Rocky Mountain (53rd) and South-Central (35th) Sections, GSA, Joint Annual Meeting (April 29–May 2, 2001)

Paper No. 0
Presentation Time: 2:35 PM

DEPOSITIONAL DELIVERY SYSTEMS FOR THE ATOKA FORMATION (MIDDLE PENNSYLVANIAN), SOUTHERN MIDCONTINENT, UNITED STATES


COMBS, Jason E., Department of Geosciences, University of Arkansas, Fayetteville, AR 72701, MANGER, Walter L. and ZACHRY, Doy L., Geosciences, Univ of Arkansas, 113 Ozark Hall, Fayetteville, AR 72701, jecombs@mail.uark.edu

The Atoka Formation (Middle Pennsylvanian) comprises three separate terrigenous clastic delivery systems along the southern margin of the North American midcontinent (Arkansas and Oklahoma). These systems consistently reflect system input to the east, along the present Mississippi Embayment, but petrographic data indicate sources in both the southern Appalachians and eastern craton. Thus, there are three coeval, homotaxial, but discrete systems that delivered terrigenous clastics to the southern Ozark shelf, the Arkoma basin, and the Ouachita orogen respectively. The Atoka Formation of the Ozark shelf is characterized by cyclic, shallow, epeiric marine conditions, with a predominance of tidal to tidally-influenced sequences. Fluvial systems combined sediments derived from the eastern midcontinent and southern Appalachians. They entered the northern Arkoma shelf along what is now the Mississippi Embayment, where the clastics were distributed by east-west longshore currents. These delivery systems may have produced barrier islands high on the Arkoma shelf, but are mostly represented by a series of constructive and tidal delta systems oriented east-west along the axis of the Arkoma foreland basin.

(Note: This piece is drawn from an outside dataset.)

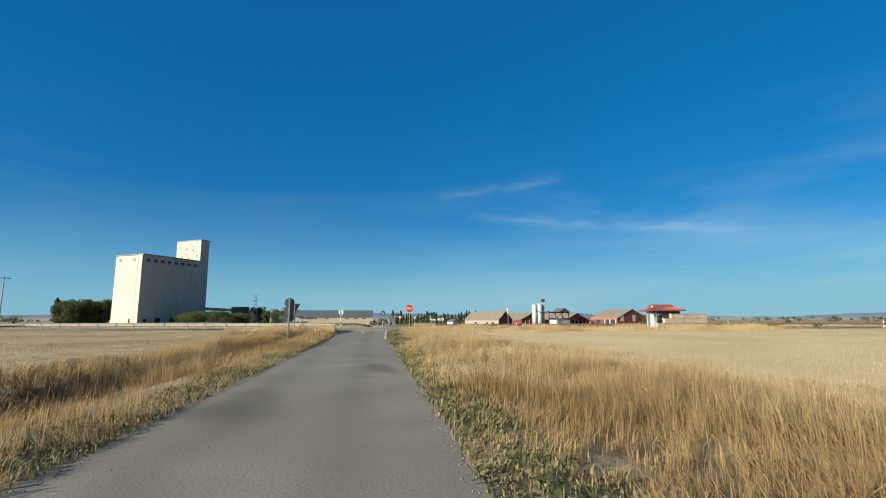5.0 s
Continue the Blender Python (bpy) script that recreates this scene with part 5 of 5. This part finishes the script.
def patchy(xy, scale, seed):
    """Smooth 0..1 field by summed sines, for clumps and thin spots."""
    rng = np.random.default_rng(seed)
    f = np.zeros(len(xy))
    for k in range(10):
        a, s, p = rng.uniform(0, 6.28), scale * rng.uniform(0.5, 2.2), rng.uniform(0, 6.28)
        f += np.sin((xy[:, 0] * np.cos(a) + xy[:, 1] * np.sin(a)) * s + p)
    return 1 / (1 + np.exp(-f * 0.9))


def scatter(n_, x0, x1, y0, y1, seed, tuft=0):
    """Points in a rectangle; with tuft, gathered in small tufts of about that many."""
    rng = np.random.default_rng(seed)
    if tuft:
        c = np.stack([rng.uniform(x0, x1, n_ // tuft), rng.uniform(y0, y1, n_ // tuft)], 1)
        return c[rng.integers(0, len(c), n_)] + rng.normal(0, 0.055, (n_, 2)), rng
    return np.stack([rng.uniform(x0, x1, n_), rng.uniform(y0, y1, n_)], 1), rng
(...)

Fluvial systems feeding the Ouachita trough combined sediments derived from both the southern Appalachians and the active Ouachita Orogen producing turbidite sequences. The Ozark and Arkoma successions exhibit a change from open marine in the lower portion of the formation to more restricted conditions in the middle and upper Atoka. All three successions exhibit a flooding of MRFs in the middle and upper Atoka interval, indicating the proximity of a high rank metamorphic source produced by compressional tectonics in the southern Appalachians that were initiated in middle Atokan time.